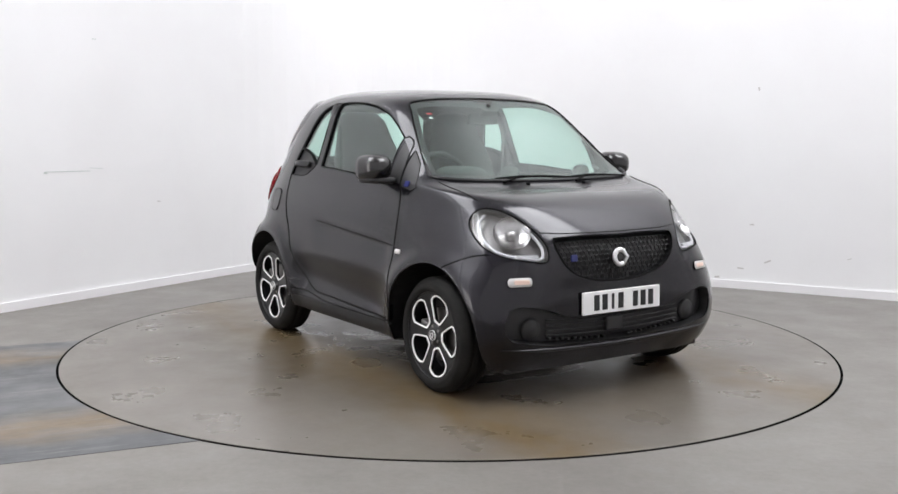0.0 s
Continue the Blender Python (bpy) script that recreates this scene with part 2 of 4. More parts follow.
def turntable():
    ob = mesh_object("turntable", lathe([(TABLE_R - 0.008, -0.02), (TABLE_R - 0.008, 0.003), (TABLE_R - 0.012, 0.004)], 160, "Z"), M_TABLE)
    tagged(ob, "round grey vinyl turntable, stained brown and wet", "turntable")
    gap = part("rim_gap", lathe([(TABLE_R - 0.0075, 0.0005), (TABLE_R - 0.0075, 0.0022), (TABLE_R + 0.0065, 0.0022), (TABLE_R + 0.0065, 0.0005)], 160, "Z", True), M_GAP, ob, "narrow black gap round the turntable")
    # a corner of the vinyl has come loose and curls up
    bm = bmesh.new()
    rows = []
    for layer in (0.0035, 0.0):
        for i in range(13):
            row = []
            for j in range(13):
                u, w = i / 12, j / 12
                k = max(0.0, u - w)
                lift = 0.062 * k ** 1.5
                row.append(bm.verts.new((-1.80 - 0.20 * u + 0.02 * k * k, 0.320 - 0.15 * w - 0.02 * k * k, 0.0045 + layer + lift)))
            rows.append(row)
    for o in (0, 13):
        for i in range(12):
            for j in range(12):
                q = (rows[o + i][j], rows[o + i][j + 1], rows[o + i + 1][j + 1], rows[o + i + 1][j])
                bm.faces.new(q if o else q[::-1])
    for i in range(12):
        for j in (0, 12):
            bm.faces.new((rows[i][j], rows[i + 1][j], rows[13 + i + 1][j], rows[13 + i][j]))
            bm.faces.new((rows[j][i], rows[j][i + 1], rows[13 + j][i + 1], rows[13 + j][i]))
    bmesh.ops.recalc_face_normals(bm, faces=bm.faces[:])
    flap = part("vinyl_flap", bm, M_TABLE, ob, "torn vinyl corner curling up, dark brown below", True)
    flap.data.materials.append(mat("dark_brown_backing", (0.035, 0.022, 0.014), 0.8))
    for p in flap.data.polygons:
        if p.normal.z < 0.3:
            p.material_index = 1
    cut = [((-1.72, 0.322), (-1.745, 0.08)), ((-1.72, 0.322), (-1.86, 0.322)), ((-2.00, 0.17), (-2.03, -0.12))]
    for (x0, y0), (x1, y1) in cut:
        part("vinyl_cut", tube([(x0, y0, 0.0042), ((x0 + x1) / 2 + 0.004, (y0 + y1) / 2, 0.0042), (x1, y1, 0.0042)], 0.0018, 5), M_GAP, ob)
    return ob


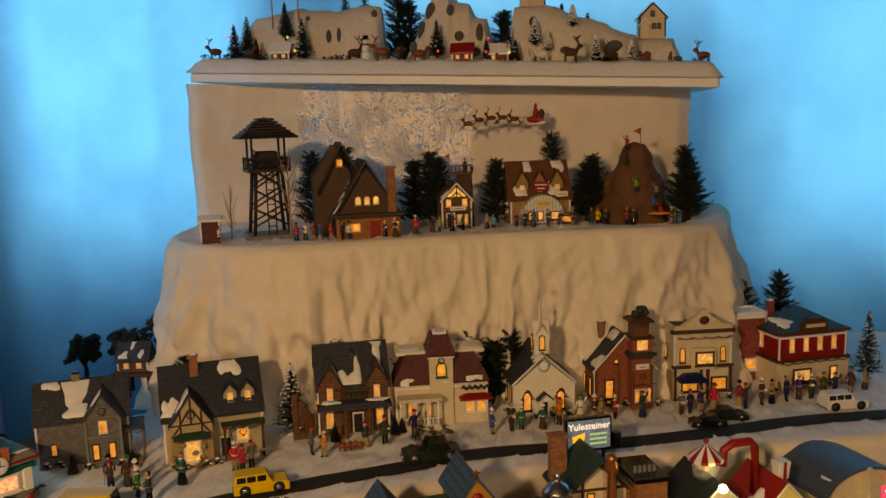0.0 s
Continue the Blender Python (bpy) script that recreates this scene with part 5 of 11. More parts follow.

....................

__Task statement__: Copy every line in the entries above that has the string "More" in it.

__Written reply__:
Continue the Blender Python (bpy) script that recreates this scene with part 2 of 4. More parts follow.
Continue the Blender Python (bpy) script that recreates this scene with part 5 of 11. More parts follow.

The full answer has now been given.